The bank said the plaintiffs had failed to show that it had aided or abetted the RICO defendants in any way, repeating an earlier assertion that “banks are not guarantors” of their customers’ conduct.
“No law holds that a bank could be held liabile for conducting legitimate business activities with an entity that, as it turns out, also happens to be committing a fraud against others,” the bank argued. “Nor can there be if banks are to conduct business.”
The lawsuit was filed in January. In April, plaintiffs Mike Collins, Frank Greene and Natures Discount Inc. amended the complaint, alleging that Bank of America employees were moonlighting as ASD employees in Florida while ASD was commiting fraud in plain sight.
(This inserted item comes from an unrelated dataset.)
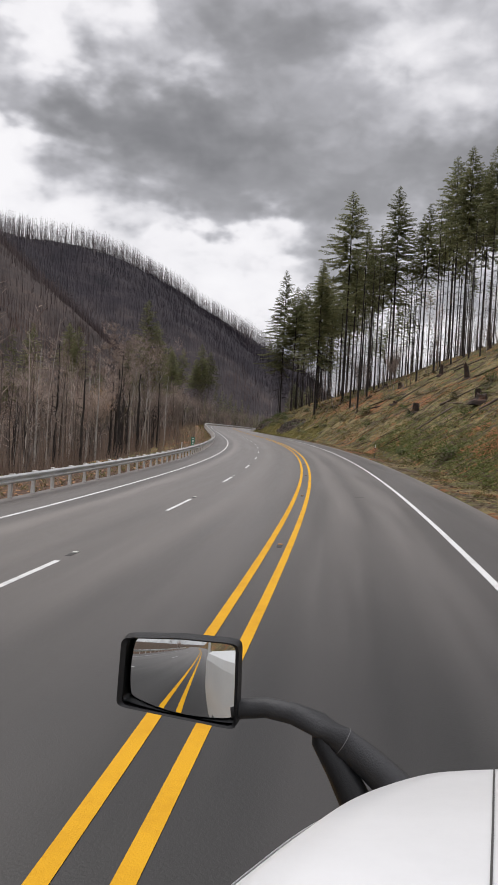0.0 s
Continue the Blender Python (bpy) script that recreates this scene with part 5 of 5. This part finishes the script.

Collins, Greene and Natures Discount said that a “majority” of employees of Bank of America’s branch in Quincy, Fla., also worked for ASD, including the branch manager.
Bank of America, however, said moonlighting was “lawful” conduct.
“The alleged moonlighting activities of Bank of America employees did not occur within the scope of duty of the employees’ employment with Bank of America, and Plaintiffs do not allege that they did,” the bank argued.
“This conduct, as lawful as it is, cannot be imputed to Bank of America,” the bank continued. “Regardless, Plaintiffs alleged no facts demonstrating which Bank of America employees knew that ASD’s conduct was fraudulent, how they learned this, when or how they intentionally aided the scheme in some way.”
Bowdoin is the sole defendant in the RICO case not to have responded to the complaint. Prosecutors said he signed a proffer letter in the federal case and acknowledged ASD was operating illegally.
In January, Bowdoin submitted to the forfeiture. He changed his mind in late February and began to file pro se motions, chiding prosecutors by saying his filings “should really get their attention.”
Bowdoin promised to hold a conference call to update members nearly three months ago, but he has not done so. He also did not inform them of the proffer letter prosecutors said he signed or explain why he has not responded to the RICO complaint filed nearly five months ago.